Financing (Short Term and Long Term)


• Financing
➢ Financing is a critical component of any business as it provides funds for activities such as purchasing and
investing. Financial institutions like banks, cooperatives, and other companies provide loans to businesses
to help them achieve their goals
NOTES FOR BUSINESS FINANCE

➢ Financing can be classified as either short-term or long-term. Short-term financing refers to debt that is
due to be paid within a year, while long-term financing refers to debt that is due to be paid in more than
a year.
➢ Debt financing involves borrowing funds, either short-term or long-term, with interest and other charges
referred to as the cost of borrowing or the cost of debt. Examples include bank loans, debt instruments like
bonds, financing from nonbank institutions, and selling of notes receivables. Compliance with requirements
is usually required.
➢ Equity financing involves selling ownership interest, usually represented by shares, to raise funds for
business purposes. Dividends or profits are declared, set aside, and paid to compensate for the use of
funds. Examples include funds raised from friends and family, capital infusion through direct sale of shares
or initial public offerings, and financing by private companies. It involves an investee-investor relationship.
➢ Sources of Funds - Common sources of funds are banks, cooperatives, and commercial finance
companies, with the latter two being nonbank institutions. Banks are supervised and regulated by the
Bangko Sentral ng Pilipinas and offer various services, while credit cooperatives promote savings and
lending among members to generate a common pool of funds for financial assistance. Commercial finance
companies offer funding to businesses through various means.

TIME VALUE OF MONEY

Interest is the amount paid or received for the use of money over a period. Economists refer to it as the time value
of money. It is the difference between the amount of money borrowed or loaned, known as the principal, and the
amount of money paid or received, which is usually in the form of cash.

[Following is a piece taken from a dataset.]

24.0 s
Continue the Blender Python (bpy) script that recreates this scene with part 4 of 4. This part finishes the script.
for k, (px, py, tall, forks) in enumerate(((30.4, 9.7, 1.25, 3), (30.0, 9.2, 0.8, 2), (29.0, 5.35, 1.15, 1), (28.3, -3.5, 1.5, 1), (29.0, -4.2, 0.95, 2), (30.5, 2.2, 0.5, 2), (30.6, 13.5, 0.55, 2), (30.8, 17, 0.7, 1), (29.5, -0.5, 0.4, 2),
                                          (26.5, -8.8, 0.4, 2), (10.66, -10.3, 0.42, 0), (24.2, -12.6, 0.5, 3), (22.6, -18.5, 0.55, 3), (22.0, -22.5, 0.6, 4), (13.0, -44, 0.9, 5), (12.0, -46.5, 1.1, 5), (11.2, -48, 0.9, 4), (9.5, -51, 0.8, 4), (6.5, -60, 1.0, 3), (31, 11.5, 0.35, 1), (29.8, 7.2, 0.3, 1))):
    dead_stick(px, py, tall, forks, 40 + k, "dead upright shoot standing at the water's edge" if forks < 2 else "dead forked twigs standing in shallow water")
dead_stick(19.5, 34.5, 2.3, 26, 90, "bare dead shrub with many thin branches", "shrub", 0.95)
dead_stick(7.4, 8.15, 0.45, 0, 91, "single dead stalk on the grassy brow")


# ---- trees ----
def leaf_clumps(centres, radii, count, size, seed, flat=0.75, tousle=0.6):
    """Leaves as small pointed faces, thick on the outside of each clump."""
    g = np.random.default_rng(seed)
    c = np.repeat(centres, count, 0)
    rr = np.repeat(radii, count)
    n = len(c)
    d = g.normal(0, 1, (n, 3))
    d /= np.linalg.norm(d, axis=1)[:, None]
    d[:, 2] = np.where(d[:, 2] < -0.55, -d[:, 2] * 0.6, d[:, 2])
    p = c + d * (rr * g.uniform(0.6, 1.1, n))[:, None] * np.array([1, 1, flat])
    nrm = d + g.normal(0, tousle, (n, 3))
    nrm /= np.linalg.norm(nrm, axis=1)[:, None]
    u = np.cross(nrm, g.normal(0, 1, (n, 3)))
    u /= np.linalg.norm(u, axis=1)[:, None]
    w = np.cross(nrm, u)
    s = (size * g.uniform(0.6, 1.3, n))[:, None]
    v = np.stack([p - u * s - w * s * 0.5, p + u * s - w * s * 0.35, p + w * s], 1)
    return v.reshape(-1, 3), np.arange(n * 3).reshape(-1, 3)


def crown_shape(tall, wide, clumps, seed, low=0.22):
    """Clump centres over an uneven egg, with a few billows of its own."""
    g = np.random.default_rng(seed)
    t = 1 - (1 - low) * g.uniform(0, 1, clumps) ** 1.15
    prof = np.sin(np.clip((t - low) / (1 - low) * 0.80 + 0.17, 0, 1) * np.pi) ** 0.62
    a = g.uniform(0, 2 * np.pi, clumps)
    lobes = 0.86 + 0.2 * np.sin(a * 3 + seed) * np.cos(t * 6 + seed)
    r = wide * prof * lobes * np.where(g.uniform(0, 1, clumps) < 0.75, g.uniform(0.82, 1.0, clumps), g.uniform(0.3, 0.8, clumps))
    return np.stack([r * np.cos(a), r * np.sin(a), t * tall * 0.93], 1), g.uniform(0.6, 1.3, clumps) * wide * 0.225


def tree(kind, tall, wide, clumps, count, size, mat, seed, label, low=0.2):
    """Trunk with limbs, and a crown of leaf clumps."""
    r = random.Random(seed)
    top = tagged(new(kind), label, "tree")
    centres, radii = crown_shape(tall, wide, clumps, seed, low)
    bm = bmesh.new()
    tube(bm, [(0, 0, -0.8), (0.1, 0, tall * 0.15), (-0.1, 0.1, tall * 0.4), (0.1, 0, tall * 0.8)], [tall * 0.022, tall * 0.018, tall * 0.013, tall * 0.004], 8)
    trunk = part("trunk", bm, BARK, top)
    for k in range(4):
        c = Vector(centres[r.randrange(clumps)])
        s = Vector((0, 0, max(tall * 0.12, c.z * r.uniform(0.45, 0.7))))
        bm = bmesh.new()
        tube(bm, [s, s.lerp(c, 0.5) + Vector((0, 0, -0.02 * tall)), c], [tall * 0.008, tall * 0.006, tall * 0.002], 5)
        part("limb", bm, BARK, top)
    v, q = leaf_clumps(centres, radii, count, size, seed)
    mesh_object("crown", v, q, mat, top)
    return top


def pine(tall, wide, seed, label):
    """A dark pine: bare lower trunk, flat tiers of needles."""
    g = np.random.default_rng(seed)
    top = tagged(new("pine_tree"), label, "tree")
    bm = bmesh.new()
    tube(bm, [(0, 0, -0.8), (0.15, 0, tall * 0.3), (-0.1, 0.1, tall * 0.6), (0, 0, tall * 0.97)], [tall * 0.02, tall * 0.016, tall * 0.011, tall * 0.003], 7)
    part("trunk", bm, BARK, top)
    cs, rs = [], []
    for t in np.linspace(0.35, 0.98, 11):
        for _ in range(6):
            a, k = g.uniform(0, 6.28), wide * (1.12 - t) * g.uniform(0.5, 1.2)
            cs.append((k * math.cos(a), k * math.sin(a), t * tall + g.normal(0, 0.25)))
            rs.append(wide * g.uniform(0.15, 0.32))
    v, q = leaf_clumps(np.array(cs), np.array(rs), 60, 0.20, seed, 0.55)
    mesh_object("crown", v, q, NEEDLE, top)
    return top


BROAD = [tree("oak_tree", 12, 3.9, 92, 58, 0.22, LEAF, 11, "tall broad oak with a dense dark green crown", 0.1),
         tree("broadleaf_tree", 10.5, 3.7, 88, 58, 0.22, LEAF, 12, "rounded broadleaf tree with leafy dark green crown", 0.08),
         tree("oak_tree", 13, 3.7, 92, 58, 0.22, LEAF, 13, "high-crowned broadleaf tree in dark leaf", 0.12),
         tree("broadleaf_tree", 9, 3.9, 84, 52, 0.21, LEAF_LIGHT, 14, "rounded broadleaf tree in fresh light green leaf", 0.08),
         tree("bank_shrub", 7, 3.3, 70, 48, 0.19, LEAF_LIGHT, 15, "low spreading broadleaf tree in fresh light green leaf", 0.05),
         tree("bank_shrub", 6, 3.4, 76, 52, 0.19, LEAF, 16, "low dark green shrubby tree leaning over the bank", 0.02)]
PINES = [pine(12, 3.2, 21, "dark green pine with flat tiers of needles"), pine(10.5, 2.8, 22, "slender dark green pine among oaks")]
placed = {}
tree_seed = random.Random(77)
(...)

➢ Formula: Interest = Principal x Rate x Time


➢ Simple interest is a type of interest that is calculated only on the principal amount borrowed or
invested, and not on any previously accumulated interest.
▪ Formula: I = P * r * t
Where:
I = Interest
P = Principal amount
r = Interest rate (per year)
t = Time period (in years)
➢ Compound Interest is a type of interest that considers not only the principal amount borrowed or
invested but also the interest earned on previous interest payments. As a result, the amount of
interest earned increases exponentially over time, making it a more profitable option for long-term
investments or loans.
▪ Formula: FV = 𝐏 (𝟏 + 𝒊)𝒏
where:
NOTES FOR BUSINESS FINANCE

FV = Future Value
P = Principal
i = Interest rate per compound interest period or periodic rate
n = Time period or number of compound interest periods

Amortization refers to the process of spreading out the cost of a large expense over a period by making regular
payments. It is commonly used for loans or other large purchases, where the borrower repays the borrowed amount
over a set period with interest, typically through fixed payments made on a regular schedule.

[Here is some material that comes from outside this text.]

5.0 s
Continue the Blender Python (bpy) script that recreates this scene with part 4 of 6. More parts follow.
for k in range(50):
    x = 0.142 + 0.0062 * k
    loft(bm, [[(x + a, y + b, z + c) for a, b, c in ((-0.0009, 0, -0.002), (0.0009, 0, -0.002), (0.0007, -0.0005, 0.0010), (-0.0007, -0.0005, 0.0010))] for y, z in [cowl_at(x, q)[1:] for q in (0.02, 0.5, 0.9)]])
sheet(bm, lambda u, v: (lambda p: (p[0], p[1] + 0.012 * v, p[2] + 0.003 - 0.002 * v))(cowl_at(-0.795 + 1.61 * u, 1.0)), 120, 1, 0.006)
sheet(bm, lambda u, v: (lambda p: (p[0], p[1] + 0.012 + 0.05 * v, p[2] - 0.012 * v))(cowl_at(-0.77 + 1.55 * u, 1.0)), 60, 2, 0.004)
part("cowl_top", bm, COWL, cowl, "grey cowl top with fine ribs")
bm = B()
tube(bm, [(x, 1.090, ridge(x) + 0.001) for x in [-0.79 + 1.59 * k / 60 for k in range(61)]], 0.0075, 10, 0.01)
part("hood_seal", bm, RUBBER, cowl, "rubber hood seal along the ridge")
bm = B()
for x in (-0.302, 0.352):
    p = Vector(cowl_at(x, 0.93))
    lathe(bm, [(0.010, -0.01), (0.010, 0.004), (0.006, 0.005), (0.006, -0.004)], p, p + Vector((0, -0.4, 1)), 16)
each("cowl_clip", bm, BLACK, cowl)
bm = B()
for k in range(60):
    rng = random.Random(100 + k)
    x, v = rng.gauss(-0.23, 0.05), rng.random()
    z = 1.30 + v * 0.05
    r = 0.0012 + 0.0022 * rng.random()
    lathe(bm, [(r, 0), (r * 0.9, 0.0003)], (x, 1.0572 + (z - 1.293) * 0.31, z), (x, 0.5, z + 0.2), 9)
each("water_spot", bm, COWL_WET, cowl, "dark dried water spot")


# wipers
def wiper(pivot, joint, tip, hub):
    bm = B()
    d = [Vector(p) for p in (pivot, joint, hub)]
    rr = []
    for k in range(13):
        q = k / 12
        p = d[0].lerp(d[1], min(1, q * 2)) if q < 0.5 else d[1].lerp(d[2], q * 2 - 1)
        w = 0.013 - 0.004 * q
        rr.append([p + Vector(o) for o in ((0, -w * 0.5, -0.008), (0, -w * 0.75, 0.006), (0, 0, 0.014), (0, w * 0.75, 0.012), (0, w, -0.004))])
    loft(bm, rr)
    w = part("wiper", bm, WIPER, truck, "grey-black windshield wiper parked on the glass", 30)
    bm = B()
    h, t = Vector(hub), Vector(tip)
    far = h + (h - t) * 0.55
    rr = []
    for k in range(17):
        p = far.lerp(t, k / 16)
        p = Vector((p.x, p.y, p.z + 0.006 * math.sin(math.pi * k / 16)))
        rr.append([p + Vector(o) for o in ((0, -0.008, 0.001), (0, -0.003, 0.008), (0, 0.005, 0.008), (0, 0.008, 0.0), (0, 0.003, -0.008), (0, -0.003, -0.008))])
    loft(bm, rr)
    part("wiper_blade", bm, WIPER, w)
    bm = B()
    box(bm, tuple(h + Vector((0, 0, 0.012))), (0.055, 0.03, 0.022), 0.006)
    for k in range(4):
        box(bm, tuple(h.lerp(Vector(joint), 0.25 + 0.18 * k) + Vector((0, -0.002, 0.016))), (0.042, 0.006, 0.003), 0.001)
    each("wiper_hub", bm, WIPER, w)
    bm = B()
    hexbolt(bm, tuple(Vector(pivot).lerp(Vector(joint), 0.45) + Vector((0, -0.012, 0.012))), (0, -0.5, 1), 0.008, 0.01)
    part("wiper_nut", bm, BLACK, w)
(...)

➢ The goal of amortization is to reduce the burden of a large expense by breaking it down into smaller,
more manageable payments over time.
➢ TAKE NOTE: It is usually preferable to take up a loan rather than to pay cash upfront because of the
Opportunity cost: If the borrower has an investment opportunity with a higher rate of return than the
interest rate on the loan, it may make sense to take out a loan and invest the cash upfront rather than
paying for the purchase in cash.

INVESTMENTS
Investment refers to the act of allocating resources, usually money, with the expectation of generating income or
profit in the future. It involves putting money into an asset or a project with the goal of generating income,
appreciation of value, or both.
➢ Investments can be made in a variety of assets, such as stocks, bonds, real estate, commodities,
and businesses, among others.
➢ The primary objective of the investment is to increase wealth over time, either through capital gains
or through the generation of income, such as dividends or interest.
➢ TYPES OF INVESTMENTS
▪ Stocks: The stock is a share in the ownership of a company. When you purchase a stock, you
become a shareholder and have a claim to a portion of the company’s assets and earnings.
o There is no ceiling in the earning opportunity, but there are also no guaranteed returns, as
such this is the riskiest of all assets
▪ Bank Deposits: Bank deposits can be considered an investment as they provide a safe and
reliable way to store and grow money. Depositors earn interest on their deposits, which can
increase the value of their savings over time. Bank deposits are also insured by the government
up to a certain amount, making them a low-risk investment option.
o However, the returns on bank deposits may be relatively low compared to other investment
options, and may not keep up with inflation.
o Types of Bank Deposits
a) Savings accounts: These are accounts designed for individuals to deposit their money
and earn interest. Usually, savings accounts offer lower interest rates than other types of
investments, but they are also generally considered low-risk.
b) Checking accounts: These accounts are primarily used for day-to-day transactions such
as paying bills, withdrawing cash, and making purchases using a debit card. Unlike
savings accounts, checking accounts generally do not earn interest.
c) Time deposits: These are deposits that are held in the bank for a fixed period, ranging
from a few months to several years. Time deposits generally offer higher interest rates
than savings accounts, but they also come with penalties for early withdrawal.
NOTES FOR BUSINESS FINANCE

d) Certificate of deposit (CD): This is a type of time deposit where the depositor agrees to
keep their funds in the account for a fixed period, typically ranging from 3 months to 5
years. CDs usually offer higher interest rates than savings accounts or money market
accounts, but early withdrawal penalties can apply.
▪ Bonds: A bond is a loan made to a company or government, and in exchange for the loan, the
borrower pays interest to the investor. Bonds are generally considered to be a lower-risk
investment compared to stocks.
▪ Mutual Funds: A mutual fund is a type of investment fund that pools money from many investors
to purchase a diversified mix of stocks, bonds, or other securities
▪ Currencies: Investing in currencies involves buying and holding different currencies to potentially
earn a profit from fluctuations in their exchange rates. Currencies are traded in the foreign
exchange market (Forex), which is the largest financial market in the world
▪ Real Estate: Real estate investments can take many forms, such as buying a rental property or
investing in a real estate investment trust (REIT)
o Generally, real estate assets appreciate over time. Properties may be a source of income
through rental or lease agreements.
▪ Insurance – Can be considered as a form of investment in the sense that it provides financial
protection against potential risks and uncertainties. By paying premiums to an insurance
company, individuals can transfer the risk of financial loss to the insurer. In return, the insurance
company provides a guarantee of financial compensation in case of an event covered by the
policy, such as illness, disability, or death.
• When deciding where to invest, there are important factors to consider.
➢ First, the amount of cash available for investment should be considered, as an investor should not
invest beyond their means.
➢ Second, the level of risk associated with an investment should be considered, as higher-risk
investments typically offer higher returns. It is also important to diversify investments to spread out risk.
➢ Finally, the investor's intent, whether it is short or long term, should influence the type of investment
they choose. Short-term deposits and stocks may be suitable for short-term goals, while bonds and
stocks can be held as long-term investments.